CF1227B Box

Permutation $ p $ is a sequence of integers $ p=[p_1, p_2, \dots, p_n] $ , consisting of $ n $ distinct (unique) positive integers between $ 1 $ and $ n $ , inclusive. For example, the following sequences are permutations: $ [3, 4, 1, 2] $ , $ [1] $ , $ [1, 2] $ . The following sequences are not permutations: $ [0] $ , $ [1, 2, 1] $ , $ [2, 3] $ , $ [0, 1, 2] $ . The important key is in the locked box that you need to open. To open the box you need to enter secret code. Secret code is a permutation $ p $ of length $ n $ . You don't know this permutation, you only know the array $ q $ of prefix maximums of this permutation. Formally: - $ q_1=p_1 $ , - $ q_2=\max(p_1, p_2) $ , - $ q_3=\max(p_1, p_2,p_3) $ , - ... - $ q_n=\max(p_1, p_2,\dots,p_n) $ . You want to construct any possible suitable permutation (i.e. any such permutation, that calculated $ q $ for this permutation is equal to the given array).

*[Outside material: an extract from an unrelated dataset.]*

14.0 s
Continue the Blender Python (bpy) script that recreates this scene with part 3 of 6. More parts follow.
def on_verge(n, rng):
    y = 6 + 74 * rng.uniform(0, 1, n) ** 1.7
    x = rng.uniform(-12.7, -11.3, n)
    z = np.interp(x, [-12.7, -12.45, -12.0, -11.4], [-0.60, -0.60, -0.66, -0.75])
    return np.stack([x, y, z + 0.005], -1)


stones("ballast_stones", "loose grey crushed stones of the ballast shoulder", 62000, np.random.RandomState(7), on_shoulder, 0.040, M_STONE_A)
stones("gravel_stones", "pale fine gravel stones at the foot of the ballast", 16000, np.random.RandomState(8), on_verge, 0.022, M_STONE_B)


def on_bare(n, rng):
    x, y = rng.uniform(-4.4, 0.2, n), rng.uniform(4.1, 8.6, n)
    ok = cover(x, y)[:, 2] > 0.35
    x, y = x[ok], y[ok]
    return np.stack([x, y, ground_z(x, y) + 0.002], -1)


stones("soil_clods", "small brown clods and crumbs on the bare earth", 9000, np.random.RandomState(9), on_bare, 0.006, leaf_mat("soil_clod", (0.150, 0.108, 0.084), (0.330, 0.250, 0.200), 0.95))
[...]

The first line contains integer number $ t $ ( $ 1 \le t \le 10^4 $ ) — the number of test cases in the input. Then $ t $ test cases follow. The first line of a test case contains one integer $ n $ $ (1 \le n \le 10^{5}) $ — the number of elements in the secret code permutation $ p $ . The second line of a test case contains $ n $ integers $ q_1, q_2, \dots, q_n $ $ (1 \le q_i \le n) $ — elements of the array $ q $ for secret permutation. It is guaranteed that $ q_i \le q_{i+1} $ for all $ i $ ( $ 1 \le i < n $ ). The sum of all values $ n $ over all the test cases in the input doesn't exceed $ 10^5 $ .

For each test case, print: - If it's impossible to find such a permutation $ p $ , print "-1" (without quotes). - Otherwise, print $ n $ distinct integers $ p_1, p_2, \dots, p_n $ ( $ 1 \le p_i \le n $ ). If there are multiple possible answers, you can print any of them.

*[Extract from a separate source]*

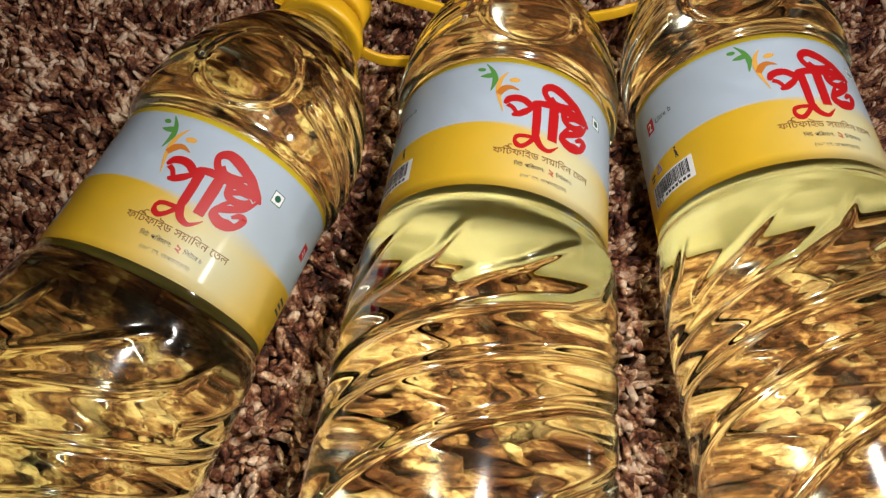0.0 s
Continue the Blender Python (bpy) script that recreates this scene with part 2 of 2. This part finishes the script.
def bottle_mesh(lee, columns=400, step=0.75):
    """The blown wall in three shells that meet: all round, and strips below and above the label round the angle lee,
    split off only to cast the shadow on the pile beside the bottle.
    """
    prof = np.array(PROFILE, float)
    length = np.r_[0, np.cumsum(np.hypot(*np.diff(prof, axis=0).T))]
    at = np.linspace(0, length[-1], int(length[-1] / step))
    s, r = np.interp(at, length, prof[:, 0]), np.interp(at, length, prof[:, 1])
    kernel = np.exp(-np.linspace(-2.0, 2.0, 7) ** 2 / 2)
    kernel /= kernel.sum()
    ends = (s[[0, -1]], r[[0, -1]])
    s = np.convolve(np.pad(s, 3, mode="edge"), kernel, "valid")
    r = np.convolve(np.pad(r, 3, mode="edge"), kernel, "valid")
    s[[0, -1]], r[[0, -1]] = ends[0], (0.2, 0.2)
    theta = np.linspace(0, 360, columns, endpoint=False) - 180
    S, T = np.meshgrid(s, theta, indexing="ij")
    Rr = np.repeat(r[:, None], columns, 1)
    rows = (S > -136) & (S < -8) & (Rr > 40)
    t, v = T[rows], S[rows]
    dent = np.zeros(t.shape)
    fade = np.clip((-15 - v) / 12, 0, 1) * np.clip((v + 132) / 8, 0, 1)
    for k in range(5):
        for line, deep in ((LONG_RIB, 1.2), (SHORT_RIB, 1.2)):
            turn = 72 * k
            d = groove((t + turn + 540) % 360 - 180, v, line)
            dent += -deep * fade * np.exp(-(d / 1.85) ** 2)
    Rr[rows] += dent
    # finger dents on the two faces of the shoulder, and slanting ribs on its flanks
    rows = (S > 66) & (S < 160) & (Rr > 16)
    t, v = T[rows], S[rows]
    dent = np.zeros(t.shape)
    for centre in (4, 184):
        a = (t - centre + 540) % 360 - 180
        d = np.hypot(a * 0.86, (v - 96) * 0.92)
        inside = 1 / (1 + np.exp((d - 20.5) / 0.7))
        dent += -1.7 * inside * (0.75 + 0.25 * (d / 20.5) ** 2)
        for side in (-1, 1):
            for s0 in (86, 97, 108, 119):
                line = [(centre + side * 34, s0 + 4), (centre + side * 52, s0 - 2), (centre + side * 88, s0 - 12)]
                d = groove((t - centre + 540) % 360 - 180 + centre, v, line)
                dent += -1.25 * np.exp(-(d / 1.7) ** 2)
    Rr[rows] += dent
    # dimpled foot
    rows = (S < -138)
    t, v = T[rows], S[rows]
    fade = np.clip((-138 - v) / 7, 0, 1) * np.clip(Rr[rows] / 45, 0, 1) ** 3
    Rr[rows] += fade * (-3.2 * (0.5 + 0.5 * np.cos(np.radians(5 * t))) ** 5 - 1.4 * (0.5 - 0.5 * np.cos(np.radians(5 * t))) ** 6)
    # blown plastic is never quite round
    Rr += 0.12 * np.sin(np.radians(2 * T) + S * 0.02) * np.clip(Rr / 50, 0, 1) * (S < -10)
    A = np.radians(T)
    P = np.stack([Rr * np.sin(A), S, Rr * np.cos(A)], -1).reshape(-1, 3) * 0.001
    n = len(s)
    i, k = np.meshgrid(np.arange(n - 1), np.arange(columns), indexing="ij")
    k2 = (k + 1) % columns
    faces = np.stack([i * columns + k, i * columns + k2, (i + 1) * columns + k2, (i + 1) * columns + k], -1).reshape(-1, 4).tolist()
    faces.append(tuple(range(columns))[::-1])
    faces.append(tuple(range((n - 1) * columns, n * columns)))
    whole = mesh_of("bottle_body", P, faces)
    normals = np.empty(len(P) * 3)
    whole.vertex_normals.foreach_get("vector", normals)
    normals = normals.reshape(-1, 3)
    mid = (theta + 180 / columns - lee + 540) % 360 - 180
    out = []
    in_lee = np.abs(mid) <= 52
    zone = np.where(s < -6, 1, np.where(s > 67, 2, 0))
    for shell in (0, 1, 2):
        chosen = [f for f in faces[:-2] if (zone[f[0] // columns] if in_lee[f[0] % columns] else 0) == shell]
        if not out:
            chosen += faces[-2:]
        used = np.unique(np.concatenate([np.array(f) for f in chosen]))
        renumber = np.full(len(P), -1)
        renumber[used] = np.arange(len(used))
        me = mesh_of("bottle_wall", P[used], [tuple(int(renumber[v]) for v in f) for f in chosen])
        me.normals_split_custom_set_from_vertices(normals[used].tolist())
        out.append(me)
    bpy.data.meshes.remove(whole)
    return out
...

In the first test case of the example answer $ [1,3,4,5,2] $ is the only possible answer: - $ q_{1} = p_{1} = 1 $ ; - $ q_{2} = \max(p_{1}, p_{2}) = 3 $ ; - $ q_{3} = \max(p_{1}, p_{2}, p_{3}) = 4 $ ; - $ q_{4} = \max(p_{1}, p_{2}, p_{3}, p_{4}) = 5 $ ; - $ q_{5} = \max(p_{1}, p_{2}, p_{3}, p_{4}, p_{5}) = 5 $ . It can be proved that there are no answers for the second test case of the example.